[start THE INPUT]

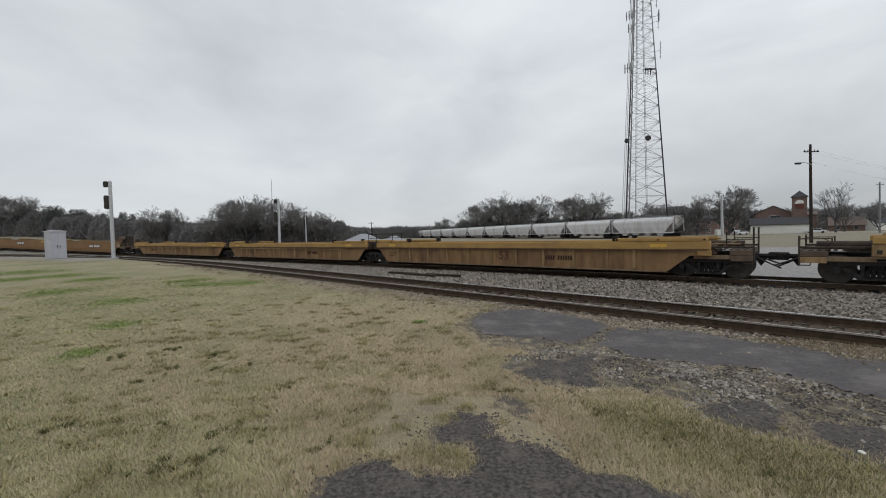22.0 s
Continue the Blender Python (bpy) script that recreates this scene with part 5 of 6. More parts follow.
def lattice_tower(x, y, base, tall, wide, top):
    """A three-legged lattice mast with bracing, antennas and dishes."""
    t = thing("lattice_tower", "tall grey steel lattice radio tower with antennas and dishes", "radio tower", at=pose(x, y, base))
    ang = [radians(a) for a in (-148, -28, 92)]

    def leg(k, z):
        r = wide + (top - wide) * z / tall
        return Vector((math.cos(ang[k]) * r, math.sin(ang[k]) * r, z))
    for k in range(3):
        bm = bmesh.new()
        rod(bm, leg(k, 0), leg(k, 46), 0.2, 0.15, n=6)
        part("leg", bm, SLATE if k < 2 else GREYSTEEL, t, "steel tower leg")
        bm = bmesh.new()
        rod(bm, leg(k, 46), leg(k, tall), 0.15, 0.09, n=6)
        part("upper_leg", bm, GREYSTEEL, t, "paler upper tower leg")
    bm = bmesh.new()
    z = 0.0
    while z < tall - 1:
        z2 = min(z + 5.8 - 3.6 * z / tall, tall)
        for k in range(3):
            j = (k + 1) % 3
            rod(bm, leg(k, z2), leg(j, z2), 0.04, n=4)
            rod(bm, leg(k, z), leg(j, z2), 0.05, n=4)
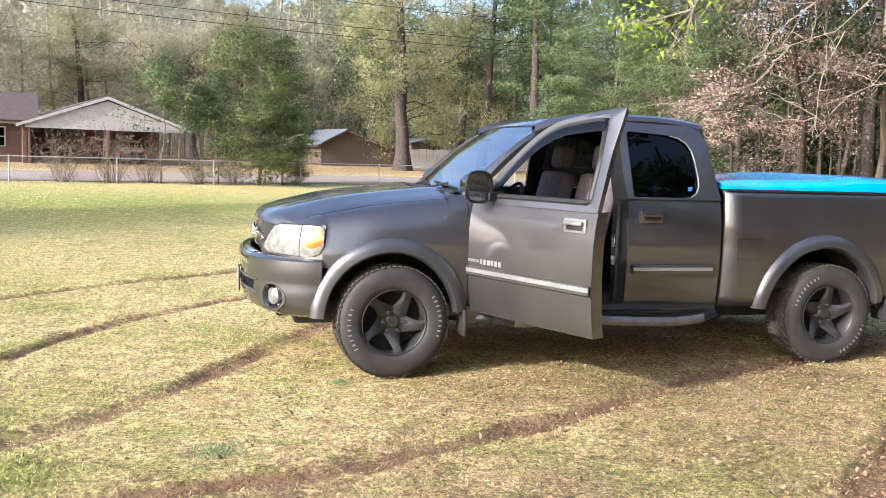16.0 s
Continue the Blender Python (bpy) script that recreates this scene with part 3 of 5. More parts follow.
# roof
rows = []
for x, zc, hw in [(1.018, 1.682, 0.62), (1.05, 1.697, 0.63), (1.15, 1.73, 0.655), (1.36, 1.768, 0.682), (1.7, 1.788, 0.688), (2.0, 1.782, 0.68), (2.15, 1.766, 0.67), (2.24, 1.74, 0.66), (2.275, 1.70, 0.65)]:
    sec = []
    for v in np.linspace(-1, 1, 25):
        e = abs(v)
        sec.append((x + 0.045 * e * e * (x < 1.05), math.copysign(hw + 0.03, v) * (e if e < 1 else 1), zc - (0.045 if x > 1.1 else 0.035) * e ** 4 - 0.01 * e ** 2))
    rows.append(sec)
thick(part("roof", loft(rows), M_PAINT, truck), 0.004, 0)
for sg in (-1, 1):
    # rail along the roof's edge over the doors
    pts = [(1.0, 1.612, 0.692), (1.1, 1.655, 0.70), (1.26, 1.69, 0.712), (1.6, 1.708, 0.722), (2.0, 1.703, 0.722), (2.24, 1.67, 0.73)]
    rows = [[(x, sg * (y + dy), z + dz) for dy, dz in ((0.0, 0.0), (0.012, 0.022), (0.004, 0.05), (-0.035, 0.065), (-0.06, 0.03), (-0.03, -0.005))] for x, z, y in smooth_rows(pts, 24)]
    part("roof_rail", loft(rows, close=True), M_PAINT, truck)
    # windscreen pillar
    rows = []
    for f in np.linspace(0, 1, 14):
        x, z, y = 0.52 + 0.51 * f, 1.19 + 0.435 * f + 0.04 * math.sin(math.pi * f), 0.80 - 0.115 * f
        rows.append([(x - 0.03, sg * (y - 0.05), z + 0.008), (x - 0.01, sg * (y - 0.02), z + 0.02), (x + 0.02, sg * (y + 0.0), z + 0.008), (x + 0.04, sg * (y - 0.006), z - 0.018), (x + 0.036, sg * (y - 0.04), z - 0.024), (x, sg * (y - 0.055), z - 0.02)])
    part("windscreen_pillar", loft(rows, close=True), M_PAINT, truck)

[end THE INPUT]

WHAT TO PRODUCE —
Return exactly, and only, the lines from the one containing "6. More parts follow." down to the one containing "ang = [radians(a)", with both of those lines included.

WRITTEN SOLUTION —
Continue the Blender Python (bpy) script that recreates this scene with part 5 of 6. More parts follow.
def lattice_tower(x, y, base, tall, wide, top):
    """A three-legged lattice mast with bracing, antennas and dishes."""
    t = thing("lattice_tower", "tall grey steel lattice radio tower with antennas and dishes", "radio tower", at=pose(x, y, base))
    ang = [radians(a) for a in (-148, -28, 92)]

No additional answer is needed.